Hope this helps, good luck!

 

[aldol16]

Long story short, the MCAT will NOT expect you to get bogged down in these details to the same Level I have for purposes of instruction, or even to the level of most undergrad courses. Reasoning trumps memorization and the understanding that they are signaling molecules coupled to other physiological processes is the real take away, not any exception to biochem trends.

I understand. I am a graduate student in chemistry so I know that reasoning is a much more valuable skill to have.

In the liver, AMP stimulates phosphofructokinase, whereas ATP and citrate inhibit it. Fructose 1,6-bisphosphatase, on the other hand, is inhibited by AMP and activated by citrate. A high level of AMP indicates that the energy charge is low and signals the need for ATP generation. Conversely, high levels of ATP and citrate indicate that the energy charge is high and that biosynthetic intermediates are abundant. Under these conditions, glycolysis is nearly switched off and gluconeogenesis is promoted.

This is what I have a problem with. Everything is fine up to the point where you claim that glycolysis is switched off and gluconeogenesis is promoted. This is only true if your high levels of ATP coincide with low blood glucose levels. This is because gluconeogenesis is not only energy-intensive but also shunts intermediates from the TCA cycle such that oxidative phosphorylation in the liver can no longer occur. If that happens, then reductive biosynthesis also grinds to a halt - the same biosynthesis that you want to be doing when you're well-fed. So instead, what you're doing if you have an energy glut is making lipids for storage, replenishing TCA cycle intermediates, and storing excess glucose as glycogen. Perhaps these figures will help make my point clearer:

 

[Thoroughbred_Med]

I think you should make clear that you're talking specifically about the liver here. ATP and citrate do downregulate glycolysis (not completely, since you still need energy) but after that, your answer becomes less clear. Acetyl-CoA is not necessarily onsistent with a high-energy state. Buildup of acetyl-CoA could be due to shunting off of the Krebs cycle intermediates to perform gluconeogenesis, which is indicative of an energy-deficient state. That's the whole reason why ketogenesis occurs. Not to mention that when you're in a high-energy state, there's no need to turn on gluconeogenesis - you obviously have enough glucose since you're producing excess energy. Instead, in a high-energy state, you want to do lipid biosynthesis, glycogenesis, etc.

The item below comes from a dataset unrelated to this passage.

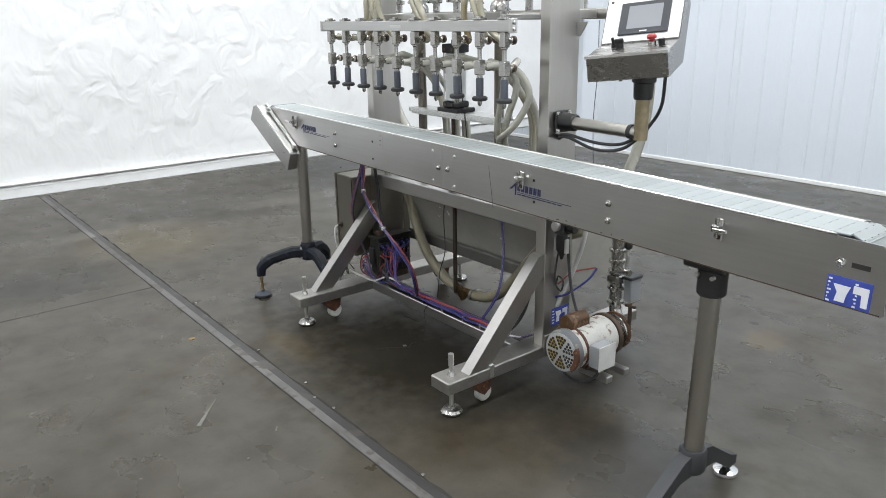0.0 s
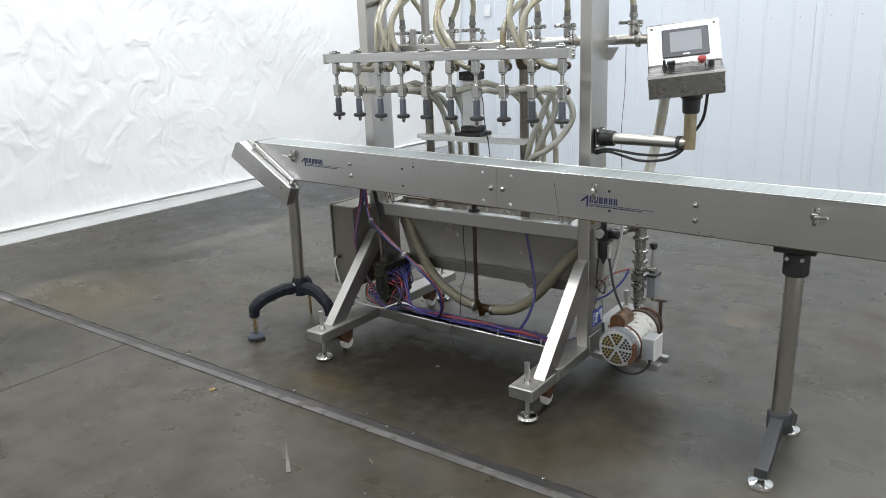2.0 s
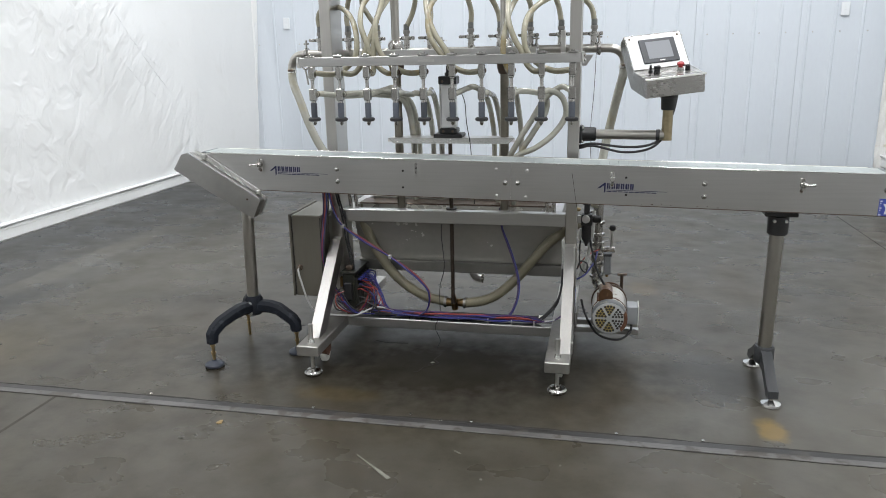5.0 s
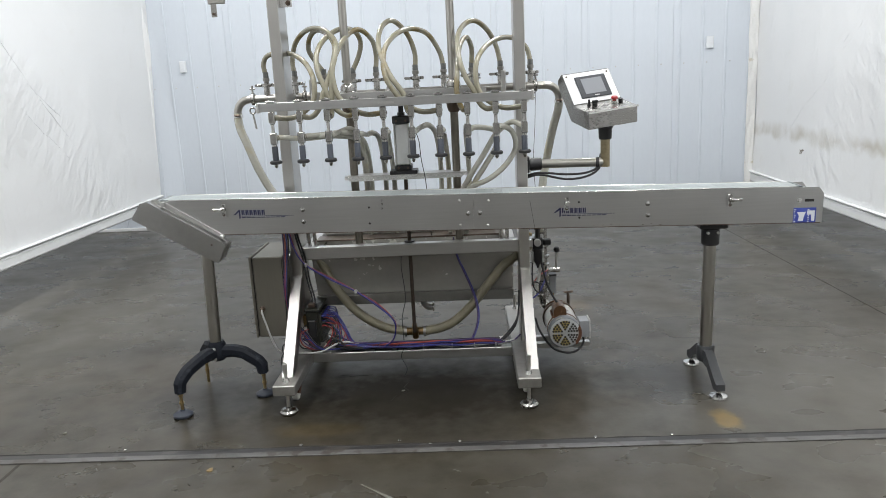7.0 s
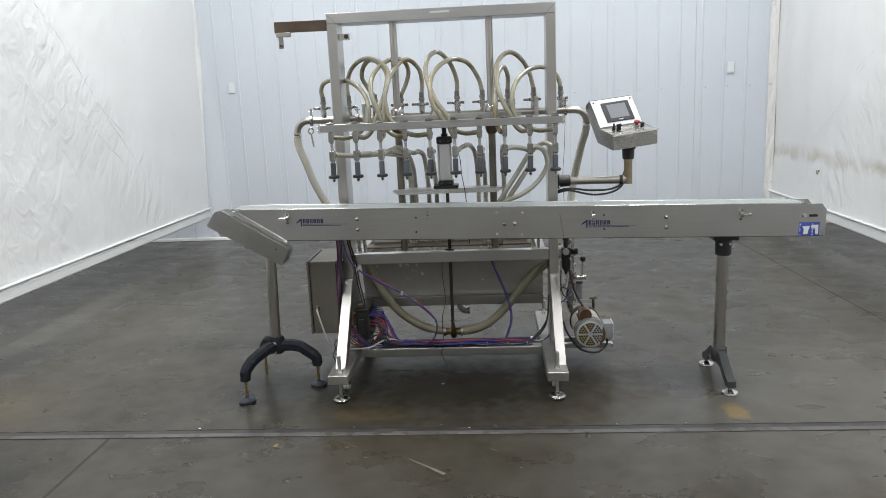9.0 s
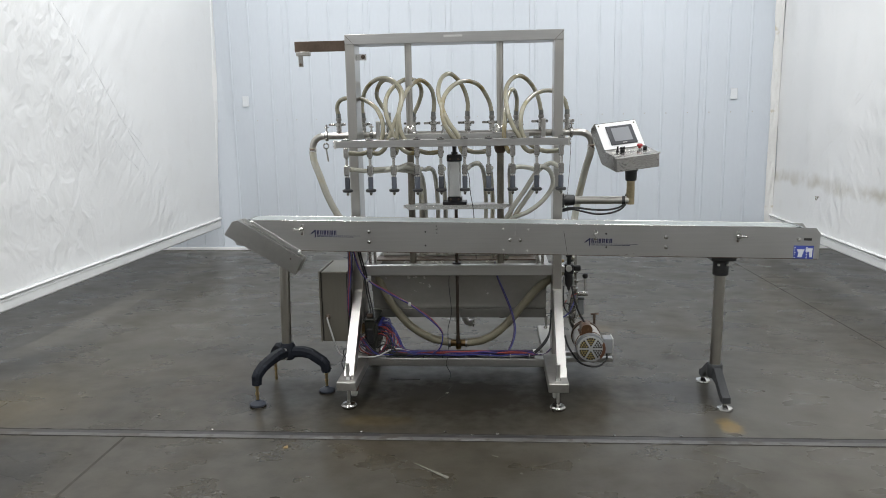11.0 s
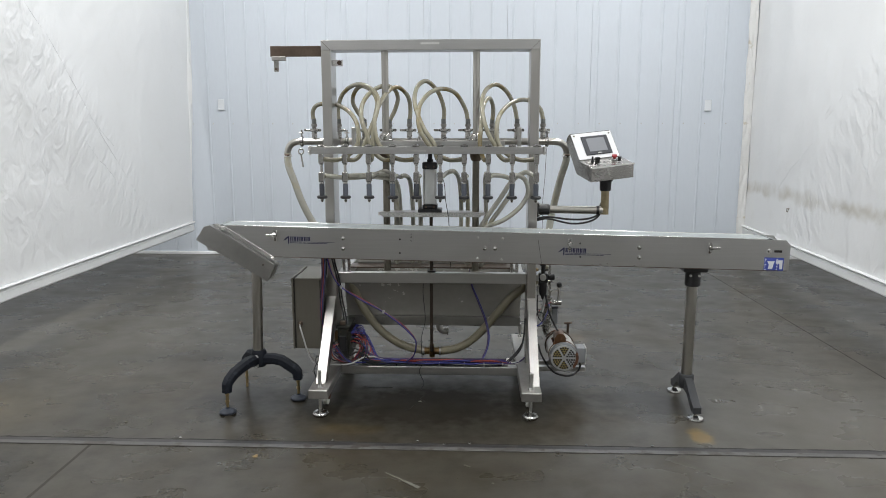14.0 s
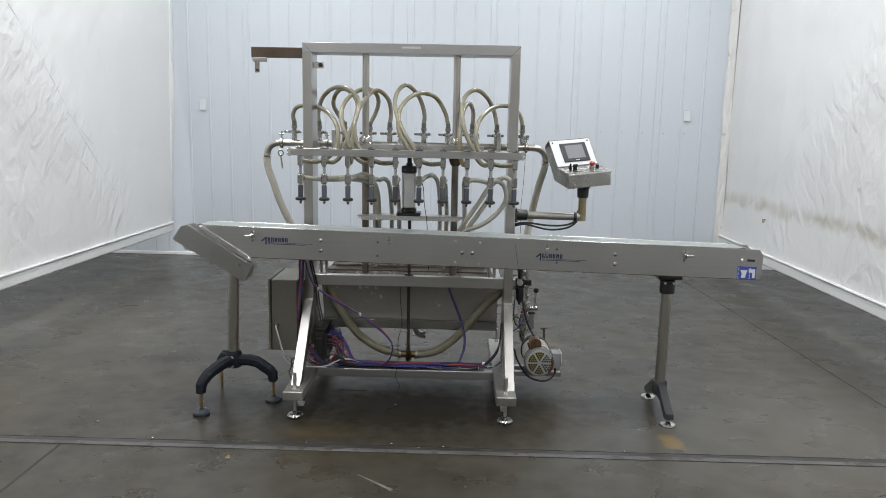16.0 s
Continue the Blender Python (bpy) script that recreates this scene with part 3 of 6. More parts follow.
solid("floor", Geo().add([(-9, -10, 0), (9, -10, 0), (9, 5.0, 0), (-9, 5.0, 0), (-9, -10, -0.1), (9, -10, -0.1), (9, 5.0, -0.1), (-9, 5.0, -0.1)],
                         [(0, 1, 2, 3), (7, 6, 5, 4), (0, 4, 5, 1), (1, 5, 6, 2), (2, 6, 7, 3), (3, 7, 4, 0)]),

Second, when you're in the "low-energy" state, you want gluconeogenesis on, not off. That's the whole point of gluconeogenesis. You want to turn glycolysis on in your tissues, turn it off in the liver, but turn gluconeogenesis on in the liver. You have it flipped.

let's note that gluconeogenesis is always on in the liver, FOR the LIVER, as this is the liver's primary form of energy... not the glycogen it stores.

 

[aldol16]

let's note that gluconeogenesis is always on in the liver, FOR the LIVER, as this is the liver's primary form of energy... not the glycogen it stores.

Yeah, that's basal metabolism. For that matter, glycolysis is always on everywhere. We're talking about regulation of metabolism here and the difference between high-energy and well-fed states. The liver's primary source of "food" are alpha-keto acids from AA degradation. By "turn on," I mean upregulate and by "turn off," I mean downregulate. These are not my terms.